The request: Locate, in the data below, the line that contains "scene.collection.objects.link(made[o])" and the line that contains "scene.view_settings.keyframe_insert(path, frame=frame(t))"; reproduce exactly those two lines and every line between them, nothing more.

Records:
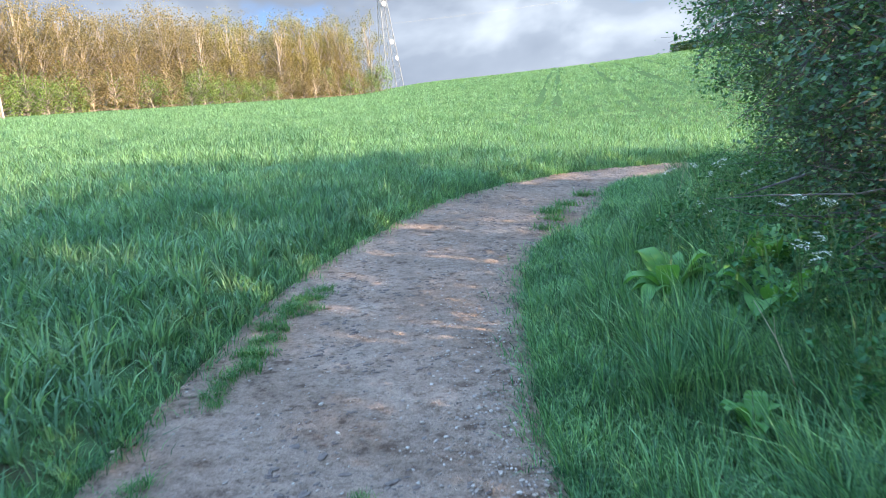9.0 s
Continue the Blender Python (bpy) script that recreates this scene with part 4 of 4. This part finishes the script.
def build_clods(rng, shapes):
    """Dark crumbs of damp loam kicked out of hoof and boot marks, lying in drifts."""
    x, y = scatter(rng, 60000, -1.9, 9.0, 2.0, 23.4)
    drift = lumps(x, y, 3.1, 8.0) + 0.7 * lumps(x, y, 7.7, 3.0)
    ok = inside(PATH_POLY, x, y) & (drift > 0.42 - 0.12 * smooth(6, 12, y)) & (to_line(CROP_EDGE, x, y) > 0.25)
    x, y = x[ok][:5200], y[ok][:5200]
    V, F, k = [], [], 0
    for i in range(len(x)):
        v, f = shapes[i % 8]
        size = min(0.06, rng.lognormal(-3.7, 0.4))
        a = rng.normal(0.3, 0.6)
        w = v * size * np.array([1.3, rng.uniform(0.5, 0.9), 0.6])
        V.append(np.stack([w[:, 0] * math.cos(a) - w[:, 1] * math.sin(a) + x[i], w[:, 0] * math.sin(a) + w[:, 1] * math.cos(a) + y[i], w[:, 2] + float(path_z(x[i], y[i]))], 1))
        F.append(f + k)
        k += len(v)
    ob = part("clods", (np.concatenate(V), np.concatenate(F)), M_CLOD, path, "dark crumbs of damp loam")
    ob["kind"] = "stuff"


def build_stones():
    rng = np.random.default_rng(5)
    shapes = [stone_shape(rng) for _ in range(8)]
    meshes = [mesh_of("stone", *s, M_STONE) for s in shapes]
    x, y = scatter(rng, 330000, -1.9, 9.0, 1.2, 23.4)
    ok = inside(PATH_POLY, x, y)
    dv, dc = to_line(VERGE_EDGE, x, y), to_line(CROP_EDGE, x, y)
    # thicker on the side of the hedge
    ok &= rng.uniform(size=len(x)) < (0.25 + 2.2 * np.exp(-((dv - 0.2) / 0.3) ** 2) * smooth(17, 11, y)) * (0.6 + 0.4 * lumps(x, y, 4.5)) * (0.35 + 0.65 * smooth(19, 13, y))
    x, y = x[ok][:30000], y[ok][:30000]
    size = np.clip(rng.lognormal(-4.45, 0.45, len(x)), 0.006, 0.036)
    size = size * (1 + 0.3 * np.exp(-((to_line(VERGE_EDGE, x, y) - 0.25) / 0.22) ** 2) * smooth(14, 9, y))
    z = path_z(x, y) + size * 0.12
    order = np.argsort(-size)
    for i in order[:300]:
        ob = new("stone", meshes[int(rng.integers(0, 8))])
        ob.parent = path
        ob.matrix_basis = pose(x[i], y[i], z[i], rng.uniform(-15, 15), rng.uniform(-15, 15), rng.uniform(0, 360)) @ Matrix.Diagonal((size[i], size[i] * rng.uniform(0.6, 1), size[i] * 0.9, 1))
    V, F, k = [], [], 0
    for i in order[300:]:
        v, f = shapes[int(rng.integers(0, 8))]
        a = rng.uniform(0, 6.28)
        c, s = math.cos(a), math.sin(a)
        w = v * size[i] * np.array([1, rng.uniform(0.6, 1), 0.9])
        V.append(np.stack([w[:, 0] * c - w[:, 1] * s + x[i], w[:, 0] * s + w[:, 1] * c + y[i], w[:, 2] + z[i]], 1))
        F.append(f + k)
        k += len(v)
    build_clods(rng, shapes)
    ob = part("gravel", (np.concatenate(V), np.concatenate(F)), M_STONE, path)
    ob["kind"] = "stuff"


build_stones()
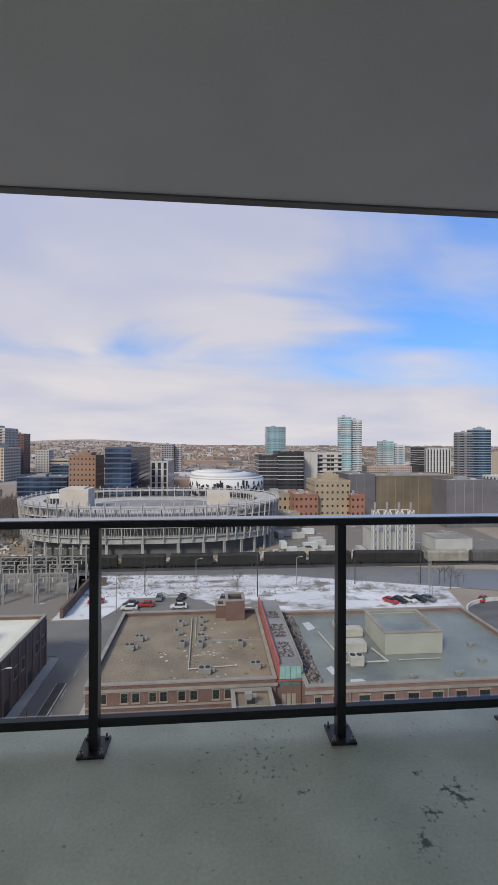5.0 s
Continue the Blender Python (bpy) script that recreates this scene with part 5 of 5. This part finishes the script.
# ---- city: freight train ----
HOPPER = [mat("hopper_grey", (0.10, 0.097, 0.093), 0.7, var=0.2, scale=0.4), mat("hopper_dark", (0.022, 0.021, 0.021), 0.75, var=0.3, scale=0.4), mat("hopper_tan", (0.30, 0.28, 0.24), 0.7, var=0.2, scale=0.4)]


def freight_car(material):
    c = thing("freight_car", (0, 0, GROUND + 0.3), "dark freight car of a long parked train", "freight car", "freight train")
    s = B().prism([(-7.6, -1.45), (7.6, -1.45), (7.6, 1.45), (-7.6, 1.45)], 1.2, 4.2)
    s.prism([(-7.6, -1.45), (7.6, -1.45), (7.6, 1.45), (-7.6, 1.45)], 4.2, 4.8, [(-7.4, -0.7), (7.4, -0.7), (7.4, 0.7), (-7.4, 0.7)])
    part("hopper", s, material, c)
    for k in range(9):
        part("rib", B().box(-7.2 + k * 1.8 - 0.08, -1.56, 1.2, -7.2 + k * 1.8 + 0.08, -1.452, 4.2), material, c)
    part("underframe", B().box(-8.1, -1.2, 0.85, 8.1, 1.2, 1.198), FANDARK, c)
    for x in (-6.4, -4.8, 4.8, 6.4):
        part("wheelset", B().bar((x, -0.8, 0.45), (x, 0.8, 0.45), 0.45, 12), FANDARK, c)
    return c


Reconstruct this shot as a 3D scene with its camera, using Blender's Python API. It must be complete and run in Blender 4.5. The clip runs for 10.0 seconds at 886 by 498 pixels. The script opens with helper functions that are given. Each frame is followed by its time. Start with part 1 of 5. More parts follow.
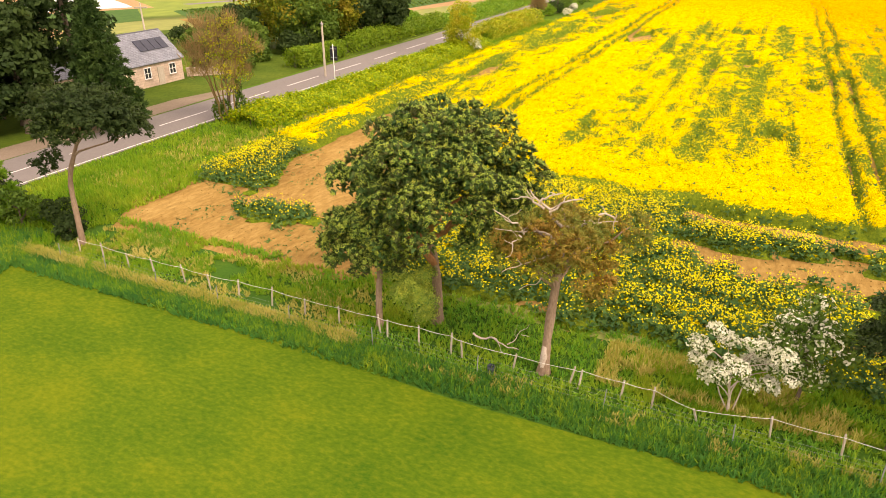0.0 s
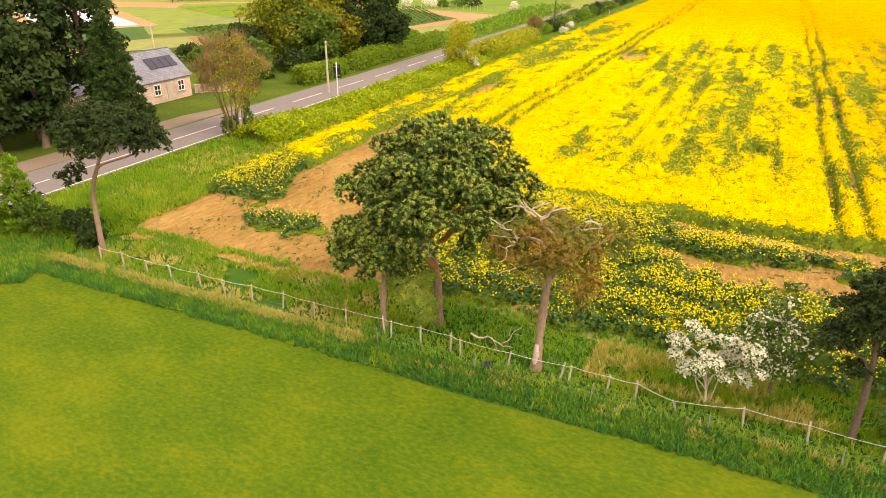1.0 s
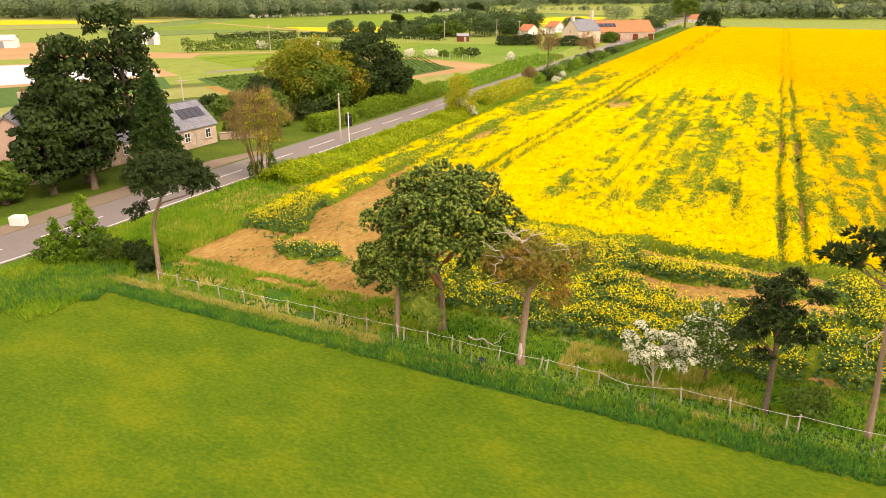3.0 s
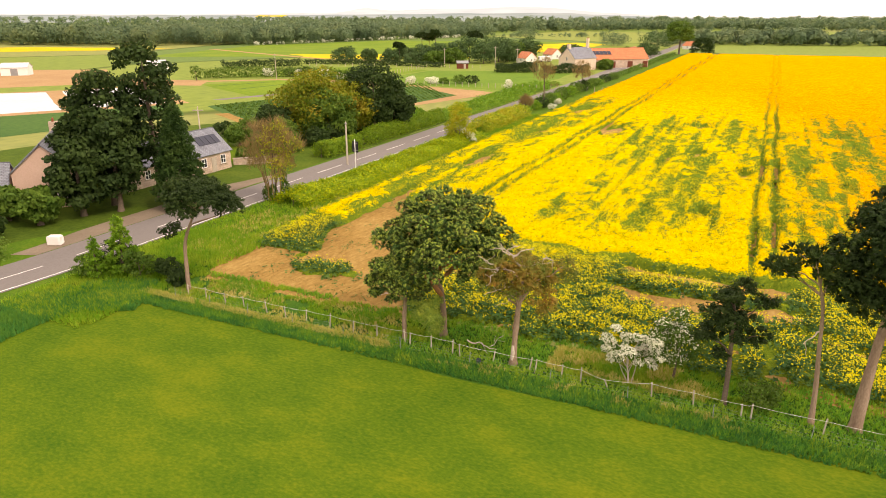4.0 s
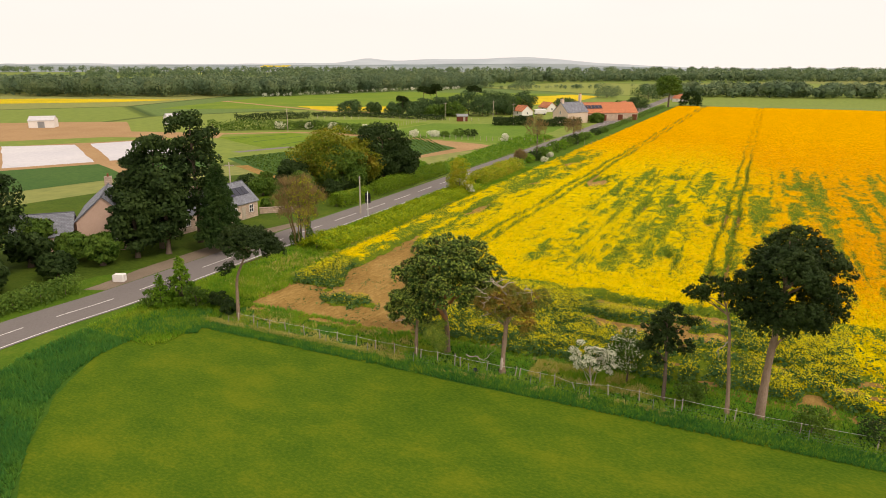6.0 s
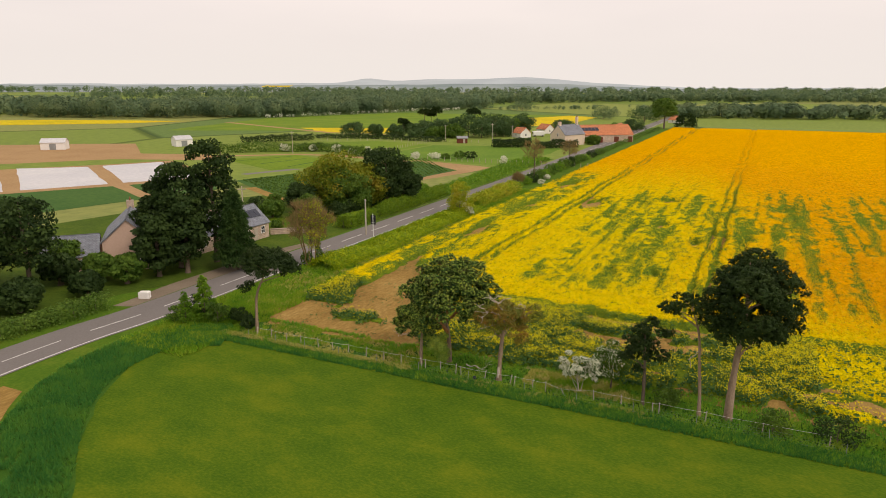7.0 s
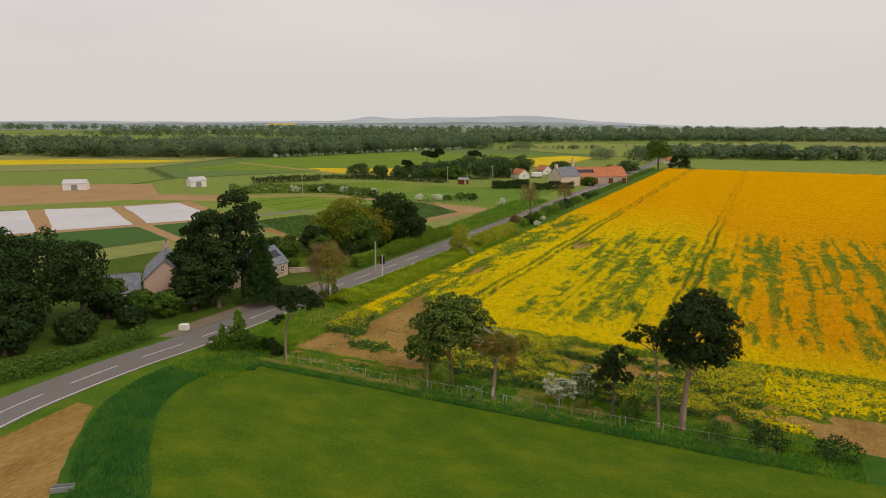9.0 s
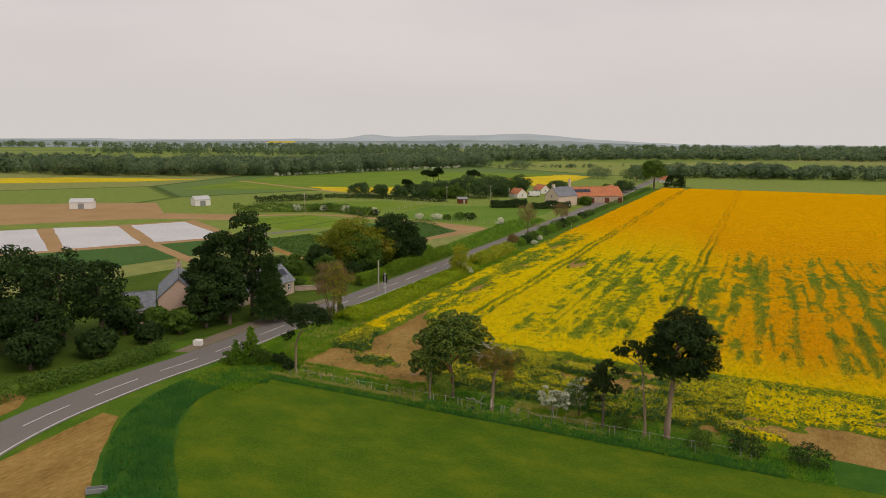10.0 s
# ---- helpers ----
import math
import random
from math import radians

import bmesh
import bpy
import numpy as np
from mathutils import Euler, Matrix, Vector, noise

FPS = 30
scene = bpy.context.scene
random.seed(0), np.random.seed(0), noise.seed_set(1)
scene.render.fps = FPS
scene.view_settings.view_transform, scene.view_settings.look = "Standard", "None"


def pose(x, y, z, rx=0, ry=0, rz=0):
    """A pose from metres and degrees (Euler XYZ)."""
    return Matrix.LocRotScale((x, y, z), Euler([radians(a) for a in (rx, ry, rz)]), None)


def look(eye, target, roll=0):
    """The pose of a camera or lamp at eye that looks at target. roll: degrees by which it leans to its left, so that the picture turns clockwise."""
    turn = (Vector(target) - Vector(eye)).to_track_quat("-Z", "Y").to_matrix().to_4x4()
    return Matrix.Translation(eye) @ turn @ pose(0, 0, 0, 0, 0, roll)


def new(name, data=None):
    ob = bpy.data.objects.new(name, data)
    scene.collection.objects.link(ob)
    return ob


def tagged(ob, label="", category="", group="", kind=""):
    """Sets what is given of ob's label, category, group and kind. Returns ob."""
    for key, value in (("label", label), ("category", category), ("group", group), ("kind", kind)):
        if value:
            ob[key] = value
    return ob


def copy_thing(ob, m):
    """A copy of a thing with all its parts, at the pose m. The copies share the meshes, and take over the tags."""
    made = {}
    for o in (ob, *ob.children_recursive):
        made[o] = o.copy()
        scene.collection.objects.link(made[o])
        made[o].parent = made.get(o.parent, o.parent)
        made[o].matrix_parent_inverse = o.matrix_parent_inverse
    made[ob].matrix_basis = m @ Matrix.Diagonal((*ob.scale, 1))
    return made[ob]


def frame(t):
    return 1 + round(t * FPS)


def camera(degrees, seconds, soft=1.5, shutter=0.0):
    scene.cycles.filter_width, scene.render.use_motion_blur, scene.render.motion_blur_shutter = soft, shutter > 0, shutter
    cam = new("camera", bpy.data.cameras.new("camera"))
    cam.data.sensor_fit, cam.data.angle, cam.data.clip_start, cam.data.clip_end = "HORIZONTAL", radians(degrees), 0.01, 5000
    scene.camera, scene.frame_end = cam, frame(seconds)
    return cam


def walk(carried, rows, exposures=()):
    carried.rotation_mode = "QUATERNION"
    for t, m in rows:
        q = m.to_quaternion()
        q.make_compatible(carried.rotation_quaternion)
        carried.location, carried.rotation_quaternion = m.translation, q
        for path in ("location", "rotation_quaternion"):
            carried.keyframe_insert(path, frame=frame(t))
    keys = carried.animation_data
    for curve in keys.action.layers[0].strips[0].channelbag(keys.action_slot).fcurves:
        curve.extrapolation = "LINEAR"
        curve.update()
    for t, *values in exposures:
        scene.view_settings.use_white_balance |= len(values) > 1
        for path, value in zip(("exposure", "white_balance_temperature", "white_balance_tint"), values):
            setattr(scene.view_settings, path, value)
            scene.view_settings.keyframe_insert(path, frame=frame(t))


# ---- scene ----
cam = camera(66.4, 10.0, soft=0.9)
PATH = [
    (0, (-3.649, -23.044, 16.842), (-3.686, -21.241, 15.976), 0.1),
    (0.5, (-3.65, -24.086, 17.131), (-3.685, -22.276, 16.283), 0.2),
    (1, (-3.662, -25.361, 17.503), (-3.696, -23.54, 16.676), 0.2),
    (1.5, (-3.58, -26.845, 17.916), (-3.618, -25.012, 17.115), 0.0),
    (2, (-3.662, -28.674, 18.421), (-3.696, -26.83, 17.648), 0.2),
    (2.5, (-3.62, -30.725, 18.974), (-3.656, -28.869, 18.229), 0.1),
    (4, (-3.628, -38.25, 21.053), (-3.666, -36.36, 20.399), 0.0),
    (4.5, (-3.609, -41.213, 21.812), (-3.648, -39.311, 21.193), 0.1),
    (5, (-3.698, -44.321, 22.623), (-3.737, -42.409, 22.037), 0.1),
    (5.5, (-3.741, -47.293, 23.362), (-3.779, -45.372, 22.807), 0.1),
    (7, (-3.874, -56.229, 25.929), (-3.912, -54.286, 25.455), 0.1),
    (7.5, (-3.915, -59.176, 26.766), (-3.953, -57.228, 26.318), 0.2),
    (8, (-3.929, -62.208, 27.652), (-3.969, -60.254, 27.228), 0.2),
    (8.5, (-3.975, -65.096, 28.424), (-4.015, -63.136, 28.026), 0.3),
    (9, (-3.851, -67.913, 29.141), (-3.894, -65.948, 28.77), 0.2),
    (9.5, (-3.988, -70.978, 29.963), (-4.03, -69.009, 29.616), 0.3),
    (10, (-4.132, -73.176, 30.529), (-4.171, -71.202, 30.208), 0.3),
]
EXPOSURES = [(0.0, 1.12, 7900, 24), (2.5, 1.07, 7900, 24), (4.0, 0.89, 7600, 21), (5.5, 0.41, 7200, 18), (7.5, -0.10, 6850, 15), (10.0, -0.42, 6650, 13)]
walk(cam, [(t, look(eye, target, roll)) for t, eye, target, roll in PATH], EXPOSURES)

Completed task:
        scene.collection.objects.link(made[o])
        made[o].parent = made.get(o.parent, o.parent)
        made[o].matrix_parent_inverse = o.matrix_parent_inverse
    made[ob].matrix_basis = m @ Matrix.Diagonal((*ob.scale, 1))
    return made[ob]


def frame(t):
    return 1 + round(t * FPS)


def camera(degrees, seconds, soft=1.5, shutter=0.0):
    scene.cycles.filter_width, scene.render.use_motion_blur, scene.render.motion_blur_shutter = soft, shutter > 0, shutter
    cam = new("camera", bpy.data.cameras.new("camera"))
    cam.data.sensor_fit, cam.data.angle, cam.data.clip_start, cam.data.clip_end = "HORIZONTAL", radians(degrees), 0.01, 5000
    scene.camera, scene.frame_end = cam, frame(seconds)
    return cam


def walk(carried, rows, exposures=()):
    carried.rotation_mode = "QUATERNION"
    for t, m in rows:
        q = m.to_quaternion()
        q.make_compatible(carried.rotation_quaternion)
        carried.location, carried.rotation_quaternion = m.translation, q
        for path in ("location", "rotation_quaternion"):
            carried.keyframe_insert(path, frame=frame(t))
    keys = carried.animation_data
    for curve in keys.action.layers[0].strips[0].channelbag(keys.action_slot).fcurves:
        curve.extrapolation = "LINEAR"
        curve.update()
    for t, *values in exposures:
        scene.view_settings.use_white_balance |= len(values) > 1
        for path, value in zip(("exposure", "white_balance_temperature", "white_balance_tint"), values):
            setattr(scene.view_settings, path, value)
            scene.view_settings.keyframe_insert(path, frame=frame(t))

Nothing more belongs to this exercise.